If conspiracy theorists were at their cutting best about these topics of conversation, their relative absence when the tragic news of Sunanda Pushkar’s untimely death broke was understandable. From a subject of a spicy Indo-Pak affair played out between Pati, Patni and Woe over social media, it suddenly become one of tragedy and grief. No one dared question the then official announcement that the unfortunate lady had died of unconfirmed illnesses. No one wanted to add lose talk to the sad enough situation.

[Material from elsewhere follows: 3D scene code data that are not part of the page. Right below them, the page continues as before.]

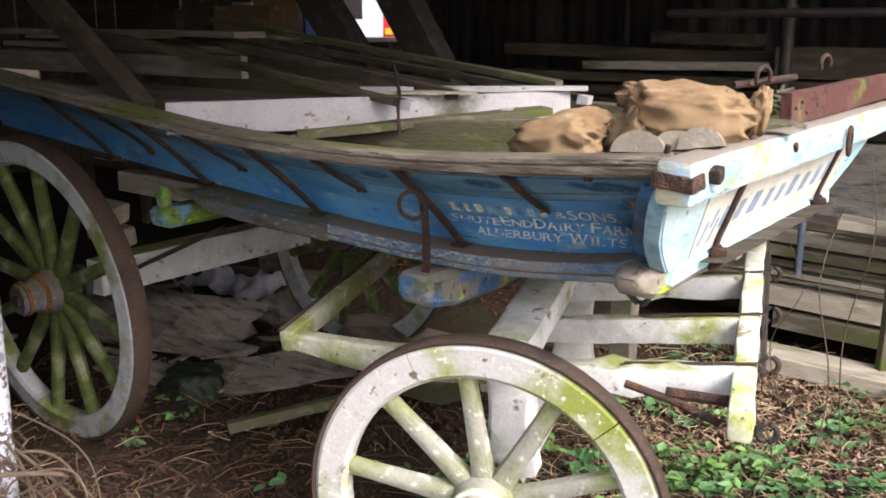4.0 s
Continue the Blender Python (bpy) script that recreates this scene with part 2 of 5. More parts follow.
    "grey_timber": material("grey_weathered_timber", (0.33, 0.28, 0.225), [((0.48, 0.42, 0.35), 6.0, 0.48, 0.7), ((0.11, 0.12, 0.04), 2.5, 0.56, 0.68)], 0.85, 0, 0.5, 50, (0.5, 3, 3), 0.15, island=0.25),
    "mossy_timber": material("green_mossy_timber", (0.11, 0.095, 0.065), [((0.085, 0.10, 0.025), 4.0, 0.48, 0.64), ((0.20, 0.175, 0.14), 8.0, 0.55, 0.72)], 0.9, 0, 0.5, 60, (0.5, 2, 2), 0.1),
    "lime_block": material("lime_green_algae_block", (0.13, 0.20, 0.03), [((0.07, 0.10, 0.02), 9.0, 0.45, 0.62), ((0.30, 0.33, 0.30), 4.5, 0.52, 0.60), ((0.14, 0.25, 0.40), 5.5, 0.55, 0.61), ((0.24, 0.36, 0.04), 16.0, 0.55, 0.64), ((0.05, 0.045, 0.03), 26.0, 0.58, 0.66)], 0.9, 0, 1.0, 70),
    "red_board": material("flaking_dark_red_paint", (0.075, 0.028, 0.022), [((0.12, 0.055, 0.04), 8.0, 0.5, 0.7), ((0.12, 0.13, 0.03), 3.0, 0.56, 0.66), ((0.03, 0.018, 0.018), 26.0, 0.58, 0.66)], 0.8, 0, 0.35, 60),
    "corrugated": material("dark_stained_corrugated_iron", (0.05, 0.043, 0.04), [((0.09, 0.055, 0.035), 4.0, 0.5, 0.7), ((0.025, 0.023, 0.022), 2.0, 0.5, 0.7)], 0.7, 0.3, 0.2, 50),
    "roof_sheet": material("dull_grey_corrugated_sheet", (0.13, 0.125, 0.12), [((0.06, 0.05, 0.042), 5.0, 0.45, 0.64), ((0.19, 0.185, 0.18), 12.0, 0.55, 0.7)], 0.8, 0.0, 0.4, 50),
    "soil": material("dark_earth", (0.032, 0.023, 0.017), [((0.058, 0.034, 0.023), 5.0, 0.45, 0.7), ((0.03, 0.024, 0.018), 14.0, 0.5, 0.7), ((0.045, 0.05, 0.02), 1.3, 0.55, 0.7)], 0.95, 0, 1.0, 40, spec=0.1),
    "leaf": material("dead_brown_leaves", (0.055, 0.028, 0.018), [((0.12, 0.055, 0.03), 3.0, 0.52, 0.68), ((0.04, 0.024, 0.017), 5.0, 0.5, 0.7)], 0.85, 0, 0.2, 60, island=0.5),
    "dry_leaf": material("curled_orange_brown_leaf", (0.26, 0.115, 0.06), [((0.38, 0.20, 0.12), 20.0, 0.48, 0.66), ((0.12, 0.05, 0.03), 30.0, 0.52, 0.68)], 0.85, 0, 0.4, 80),
    "pale_leaf": material("pale_dry_leaf_litter", (0.36, 0.22, 0.15), [((0.50, 0.37, 0.27), 4.0, 0.46, 0.64), ((0.14, 0.07, 0.045), 6.0, 0.52, 0.66)], 0.9, 0, 0.2, 60, island=0.6),
    "straw": material("dry_stems", (0.44, 0.33, 0.20), [((0.22, 0.14, 0.08), 3.0, 0.5, 0.65)], 0.85, 0, 0.2, 60, island=0.4),
    "twig": material("reddish_brown_twigs", (0.075, 0.04, 0.026), [((0.15, 0.085, 0.05), 3.0, 0.5, 0.66)], 0.88, 0, 0.2, 60, island=0.5),
    "ivy": material("ivy_and_weed_leaves", (0.06, 0.13, 0.045), [((0.15, 0.24, 0.06), 3.0, 0.50, 0.66), ((0.04, 0.085, 0.05), 6.0, 0.5, 0.7)], 0.5, 0, 0.2, 60, island=0.6),
    "bramble": material("dry_bramble_stem", (0.09, 0.063, 0.042), [((0.07, 0.045, 0.032), 12.0, 0.45, 0.7)], 0.8, 0, 0.4, 90, island=0.25),
    "pole": material("flaking_white_pole_paint", (0.40, 0.40, 0.45), [((0.07, 0.04, 0.028), 62.0, 0.52, 0.56, 3.0), ((0.07, 0.045, 0.035), 9.0, 0.60, 0.63), ((0.30, 0.31, 0.34), 5.0, 0.5, 0.7)], 0.65, 0, 0.5, 60, (1, 1, 0.7)),
    "rubble": material("broken_grey_board", (0.24, 0.20, 0.17), [((0.36, 0.32, 0.285), 4.0, 0.45, 0.7), ((0.06, 0.05, 0.04), 9.0, 0.5, 0.68), ((0.11, 0.14, 0.17), 5.0, 0.62, 0.7)], 0.92, 0, 0.6, 50, (0.6, 2, 2), island=0.3),
    "black_bag": material("dark_plastic_film", (0.014, 0.018, 0.013), [((0.03, 0.04, 0.025), 9.0, 0.5, 0.66), ((0.11, 0.11, 0.10), 30.0, 0.64, 0.70)], 0.55, 0, 0.6, 40, spec=0.3),
    "rag": material("crumpled_white_sheet", (0.74, 0.70, 0.76), [((0.35, 0.33, 0.37), 6.0, 0.48, 0.7)], 0.7, 0, 0.2, 50),
    "foliage": material("hedge_leaves", (0.05, 0.10, 0.035), [((0.10, 0.18, 0.06), 2.0, 0.45, 0.7)], 0.7, 0, 0.2, 30, island=0.5),
    "letter": material("worn_cream_lettering", (0.62, 0.62, 0.55), [((0.13, 0.30, 0.48), 7.0, 0.52, 0.62), ((0.50, 0.42, 0.29), 5.0, 0.52, 0.70), ((0.09, 0.21, 0.37), 45.0, 0.55, 0.63)], 0.6, 0, 0.1, 90, (1, 1, 1)),
    "letter_faded": material("almost_vanished_lettering", (0.24, 0.36, 0.46), [((0.09, 0.22, 0.40), 9.0, 0.46, 0.58), ((0.5, 0.52, 0.48), 14.0, 0.58, 0.66)], 0.6, 0, 0.1, 90),
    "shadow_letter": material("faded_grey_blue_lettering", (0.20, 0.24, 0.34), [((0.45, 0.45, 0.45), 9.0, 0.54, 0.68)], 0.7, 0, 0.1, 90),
    "blue_box": material("blue_plastic", (0.012, 0.02, 0.12), [((0.03, 0.05, 0.2), 4.0, 0.5, 0.7)], 0.5, 0, 0.05, 30),
    "card": material("brown_cardboard", (0.33, 0.2, 0.1), [((0.25, 0.15, 0.08), 5.0, 0.5, 0.7)], 0.85, 0, 0.1, 40),
    "van_white": material("van_white_paint", (0.75, 0.75, 0.73), [((0.66, 0.66, 0.66), 3.0, 0.5, 0.7)], 0.35, 0, 0.02, 20, spec=0.5),
    "van_red": material("red_reflective_strip", (0.72, 0.02, 0.03), [((0.6, 0.02, 0.03), 3.0, 0.5, 0.7)], 0.4, 0, 0.02, 20, spec=0.5),
    "plate_yellow": material("yellow_plate", (0.8, 0.5, 0.02), [((0.7, 0.42, 0.02), 8.0, 0.5, 0.7)], 0.5, 0, 0.02, 20),
    "white_plastic": material("dirty_white_plastic", (0.6, 0.6, 0.57), [((0.4, 0.4, 0.37), 8.0, 0.5, 0.7)], 0.5, 0, 0.1, 40),
    "jute": material("frayed_brown_twine", (0.30, 0.17, 0.12), [((0.42, 0.28, 0.20), 60.0, 0.45, 0.65)], 0.9, 0, 0.3, 150),
    "patch": material("dark_navy_overpaint", (0.018, 0.08, 0.20), [((0.045, 0.14, 0.28), 9.0, 0.5, 0.65)], 0.5, 0, 0.12, 70, (0.6, 2, 2)),
    # stands for grime and for shade in the panel's right corner
    "grime_shade": material("grime_and_corner_shade", (0.022, 0.022, 0.022), [((0.05, 0.042, 0.034), 14.0, 0.5, 0.68)], 0.7, 0, 0.2, 60),
    # near-black, for the two thick leaning beams
    "black_timber": material("near_black_timber", (0.035, 0.028, 0.024), [((0.07, 0.06, 0.055), 12.0, 0.5, 0.7)], 0.8, 0, 0.2, 60),
    "gravel": material("pale_bounce_gravel", (0.32, 0.295, 0.255), [((0.22, 0.20, 0.17), 9.0, 0.45, 0.7), ((0.42, 0.39, 0.35), 40.0, 0.5, 0.7)], 0.9, 0, 0.8, 80),
    "blue_pipe": material("blue_grey_painted_iron", (0.12, 0.15, 0.20), [((0.2, 0.22, 0.26), 8.0, 0.5, 0.7), ((0.12, 0.06, 0.03), 14.0, 0.62, 0.7)], 0.55, 0.2, 0.2, 60),
}


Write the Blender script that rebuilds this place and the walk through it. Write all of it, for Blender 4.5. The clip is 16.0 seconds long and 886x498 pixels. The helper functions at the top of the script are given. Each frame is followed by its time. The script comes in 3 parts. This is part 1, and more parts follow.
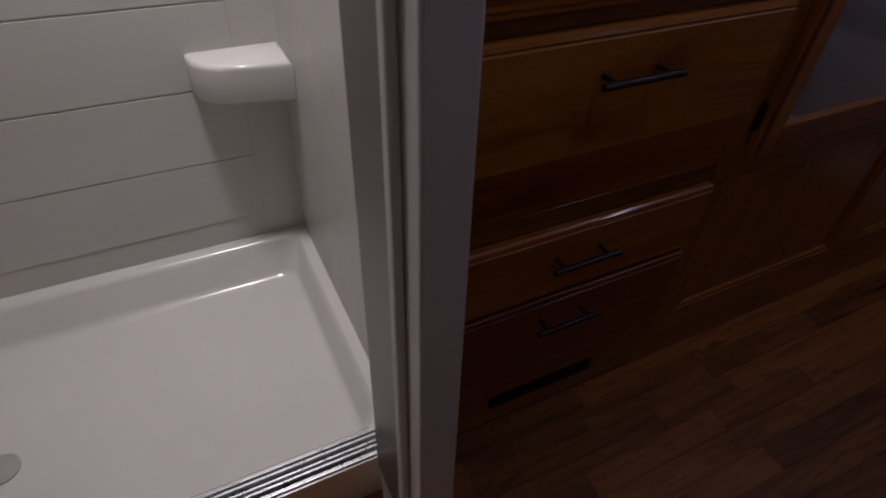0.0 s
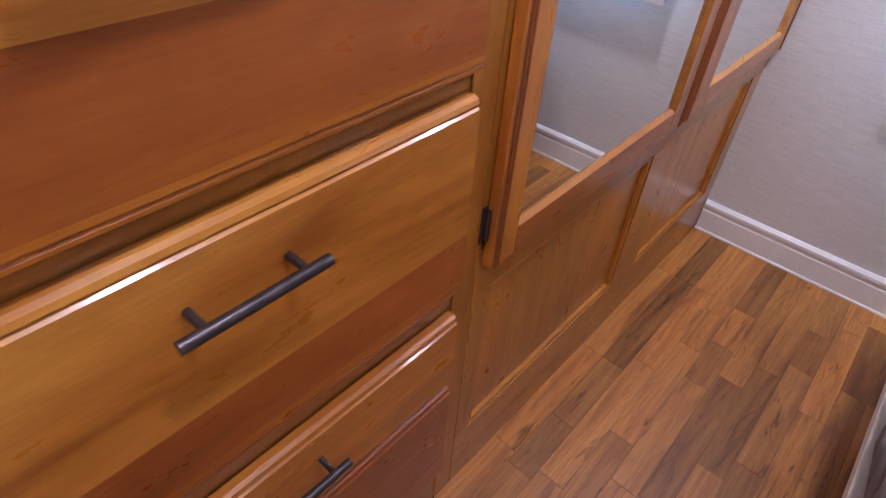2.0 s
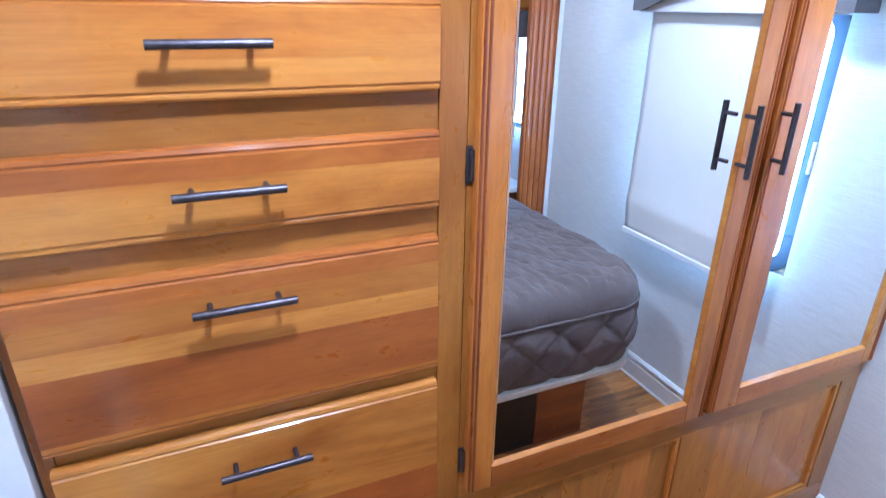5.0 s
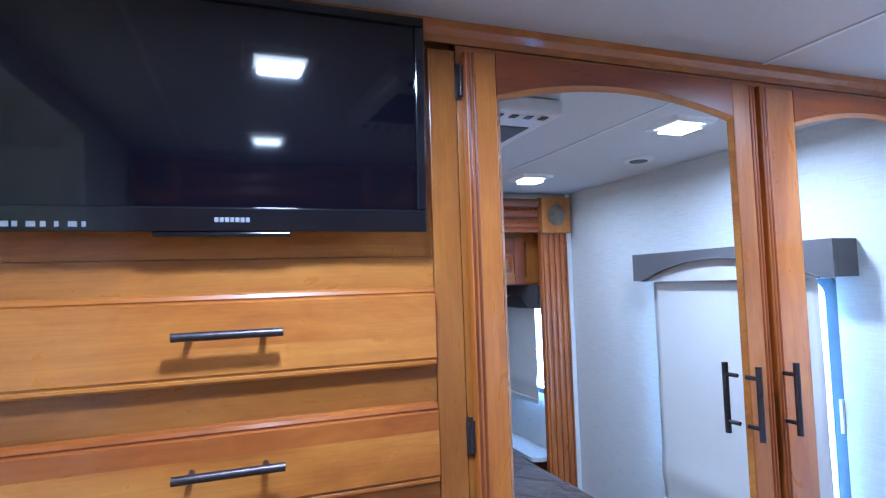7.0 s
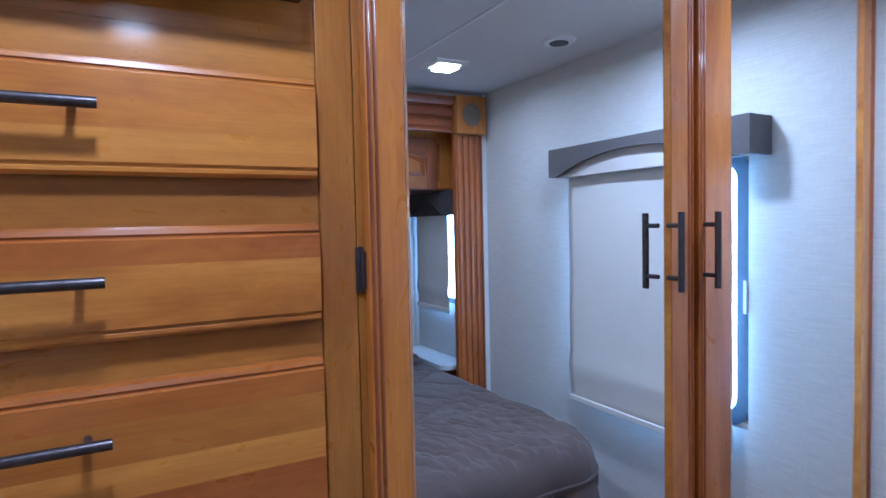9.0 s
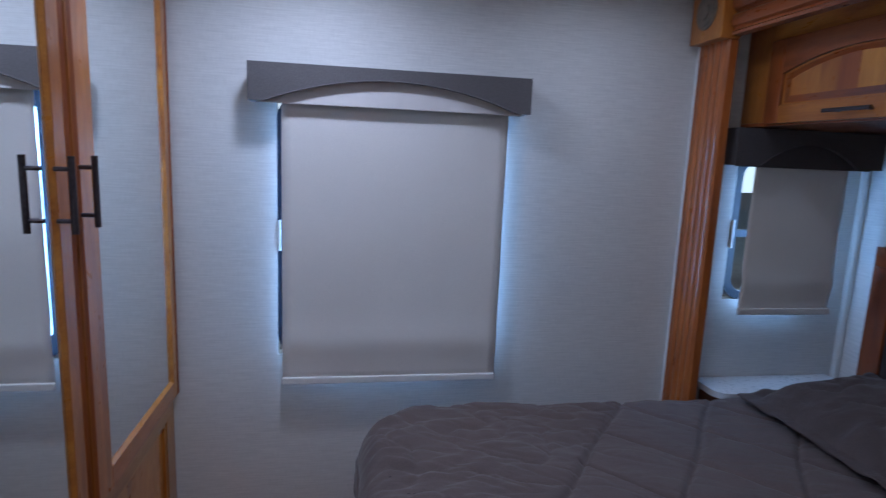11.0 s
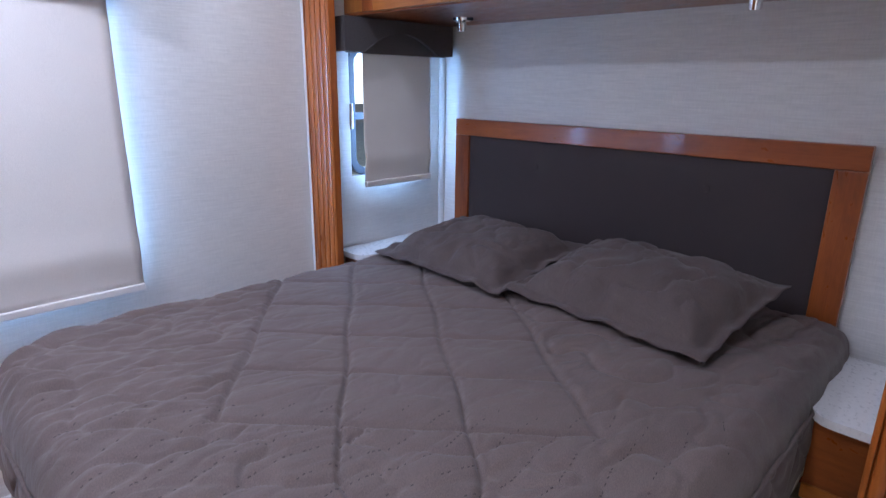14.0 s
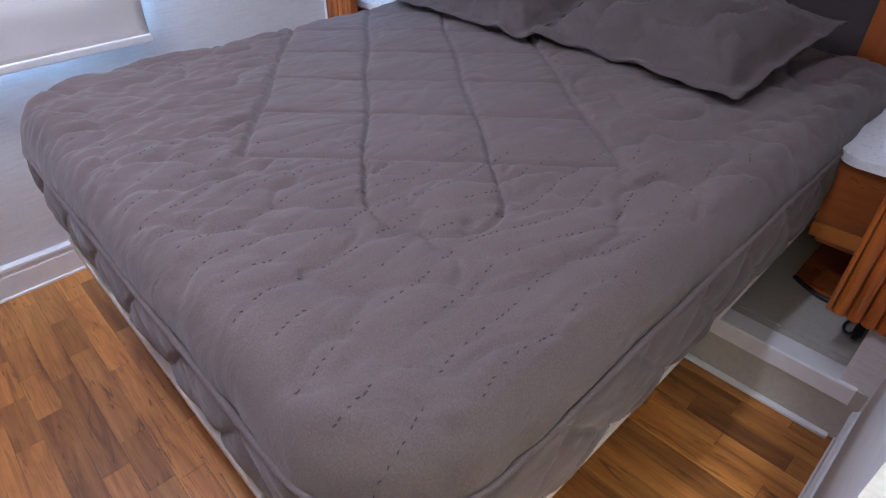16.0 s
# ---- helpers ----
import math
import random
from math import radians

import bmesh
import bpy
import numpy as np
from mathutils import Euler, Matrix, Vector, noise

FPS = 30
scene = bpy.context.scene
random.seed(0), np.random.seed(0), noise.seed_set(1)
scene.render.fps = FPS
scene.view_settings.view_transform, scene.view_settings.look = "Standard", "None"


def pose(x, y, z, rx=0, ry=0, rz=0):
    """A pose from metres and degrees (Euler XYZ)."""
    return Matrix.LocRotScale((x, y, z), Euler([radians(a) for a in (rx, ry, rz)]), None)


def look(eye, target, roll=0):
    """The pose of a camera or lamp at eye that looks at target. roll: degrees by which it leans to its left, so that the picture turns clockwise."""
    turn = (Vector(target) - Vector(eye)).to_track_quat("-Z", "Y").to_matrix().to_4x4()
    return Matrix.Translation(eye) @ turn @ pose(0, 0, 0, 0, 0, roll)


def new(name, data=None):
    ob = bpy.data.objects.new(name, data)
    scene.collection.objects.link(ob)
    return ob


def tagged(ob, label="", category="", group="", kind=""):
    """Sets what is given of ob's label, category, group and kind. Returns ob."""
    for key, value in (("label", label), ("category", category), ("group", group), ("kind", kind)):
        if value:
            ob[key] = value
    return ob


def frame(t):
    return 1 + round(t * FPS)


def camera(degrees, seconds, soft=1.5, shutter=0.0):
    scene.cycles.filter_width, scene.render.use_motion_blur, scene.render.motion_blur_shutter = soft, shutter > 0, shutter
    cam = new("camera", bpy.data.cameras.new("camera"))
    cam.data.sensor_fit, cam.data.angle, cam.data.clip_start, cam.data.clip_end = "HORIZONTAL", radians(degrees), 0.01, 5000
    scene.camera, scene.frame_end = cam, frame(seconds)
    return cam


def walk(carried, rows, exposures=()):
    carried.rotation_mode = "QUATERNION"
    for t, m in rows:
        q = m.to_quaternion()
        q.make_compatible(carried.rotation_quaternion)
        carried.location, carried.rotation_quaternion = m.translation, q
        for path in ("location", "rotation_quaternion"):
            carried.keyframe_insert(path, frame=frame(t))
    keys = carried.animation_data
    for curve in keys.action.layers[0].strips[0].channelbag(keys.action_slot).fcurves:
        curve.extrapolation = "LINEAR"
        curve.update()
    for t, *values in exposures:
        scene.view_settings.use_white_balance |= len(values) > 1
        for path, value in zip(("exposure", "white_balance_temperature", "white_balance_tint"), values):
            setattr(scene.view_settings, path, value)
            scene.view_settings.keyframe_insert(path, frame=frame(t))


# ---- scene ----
cam = camera(75.1, 16.0, soft=1.2, shutter=0.2)
PATH = [
    (0, (0.589, -2.302, 1.241), (-0.703, -1.586, -0.108), 4.3),
    (0.1, (0.580, -2.293, 1.243), (-0.665, -1.498, -0.107), 5.7),
    (0.3, (0.561, -2.274, 1.246), (-0.590, -1.336, -0.093), 4.5),
    (0.5, (0.543, -2.256, 1.249), (-0.516, -1.19, -0.07), 4.7),
    (1, (0.497, -2.165, 1.236), (-0.468, -1.005, -0.076), 4.2),
    (1.5, (0.445, -2.045, 1.235), (-0.519, -0.883, -0.077), 4.0),
    (2, (0.369, -1.862, 1.239), (-0.596, -0.693, -0.066), 4.2),
    (2.5, (0.368, -1.696, 1.212), (-0.644, -0.562, -0.088), 3.9),
    (3, (0.435, -1.668, 1.224), (-0.738, -0.703, -0.076), 2.9),
    (3.5, (0.526, -1.652, 1.301), (-0.722, -0.784, 0.001), 2.6),
    (4, (0.688, -1.68, 1.419), (-0.675, -0.893, 0.185), 1.6),
    (4.5, (0.78, -1.716, 1.53), (-0.754, -0.982, 0.478), 1.1),
    (5, (0.835, -1.74, 1.592), (-0.856, -1.002, 0.821), 0.7),
    (5.2, (0.85, -1.74, 1.615), (-0.882, -1.002, 0.942), 0.6),
    (7.3, (0.901, -1.688, 1.607), (-0.967, -0.99, 1.763), -1.8),
    (7.5, (0.881, -1.674, 1.586), (-0.987, -0.976, 1.747), -1.7),
    (8, (0.815, -1.623, 1.496), (-1.054, -0.931, 1.669), -1.4),
    (8.2, (0.795, -1.601, 1.453), (-1.075, -0.909, 1.614), -1.3),
    (10.3, (0.632, -1.772, 1.395), (0.033, 0.087, 0.962), 2.6),
    (10.5, (0.594, -1.825, 1.389), (0.338, 0.124, 1.023), 2.8),
    (11, (0.547, -1.903, 1.462), (0.884, 0.041, 1.133), 2.4),
    (11.5, (0.484, -1.941, 1.507), (1.313, -0.147, 1.198), 2.1),
    (12, (0.463, -1.981, 1.527), (1.561, -0.337, 1.224), 1.8),
    (12.5, (0.458, -2.004, 1.518), (1.723, -0.486, 1.215), 1.3),
    (13, (0.457, -2.011, 1.473), (1.809, -0.569, 1.167), 1.0),
    (13.5, (0.486, -2.015, 1.412), (1.866, -0.608, 1.07), 0.7),
    (14, (0.486, -1.994, 1.35), (1.853, -0.643, 0.8), 0.7),
    (14.5, (0.491, -1.982, 1.317), (1.802, -0.697, 0.522), 0.6),
    (15, (0.49, -1.977, 1.295), (1.726, -0.75, 0.313), 0.1),
    (15.5, (0.483, -1.978, 1.276), (1.652, -0.8, 0.159), -0.3),
    (16, (0.466, -2.005, 1.256), (1.555, -0.846, 0.044), -0.7),
]
EXPOSURES = [(0.0, -4.42, 8100, 44), (0.3, -3.87, 8000, 40), (0.5, -2.45, 9300, 46), (0.7, -1.65, 9400, 43), (1.0, -1.2, 9900, 42),
             (1.5, -0.8, 10000, 40), (2.0, -0.45, 8000, 28), (2.5, -0.15, 6950, 18), (3.0, 0.32, 6250, 12), (3.5, 0.52, 5800, 9), (4.5, 0.52, 5750, 8), (5.0, 0.2, 5700, 8),
             (7.5, -0.35, 5600, 7), (8.2, -0.53, 5600, 7), (10.3, -1.45, 6150, 12), (11.5, -1.95, 6450, 13), (12.5, -1.4, 6650, 16), (13.5, -0.85, 6850, 18), (14.5, -0.2, 7000, 17), (15.5, -0.1, 7000, 17), (16.0, -0.25, 6950, 17)]
LED_WATTS, BATH_WATTS = 13.8, 92.0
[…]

Maya Angelou, that great icon of black and women’s empowerment and mentor to Oprah Winfrey and Barack Obama, too called it quits. “It’s strange,” said one bewildered hack. “But friends are posting alleged comments by Angelou and alluding to books she’d never written claiming that they’d changed their lives.” No one had informed her of the great powers of the social media and its ability to transform its users into instant fans and groupies of popular personalities and causes.
In the same manner, conversations across upper class portals swelled around topics of “importance”. At some stage or the other, the Ebola scare, Robin Williams’ tragic suicide, the looks of Conchita Wurst (the bearded lady) and the arrest and incarceration of Subroto Roy seemed to have various interest groups in their thrall. It was a year when too much was said about Devyani Khobragade and not enough about the inherent hypocrisies in upper class India, when the sadness around disappearance of the Malaysian airline almost outdid the jubilation around the Mission to Mars, and when more people ranted about the Uber rape than the rape and murder of the two hapless sisters in Badaun.
As usual, it was a year when people talked too much, said too little, and meant nothing. It was a time of great chatter, gossip, prattle, babble — a year ripe with rattle blather yak and gab, and 365 days of prime jaw, natter, rap and yammer. And as it comes to an end, all these voices, words, sentences and sounds merge into that great white noise of hum that fuels our lives. That meaningless buzz of words that we exchange to prove that we are after all alive!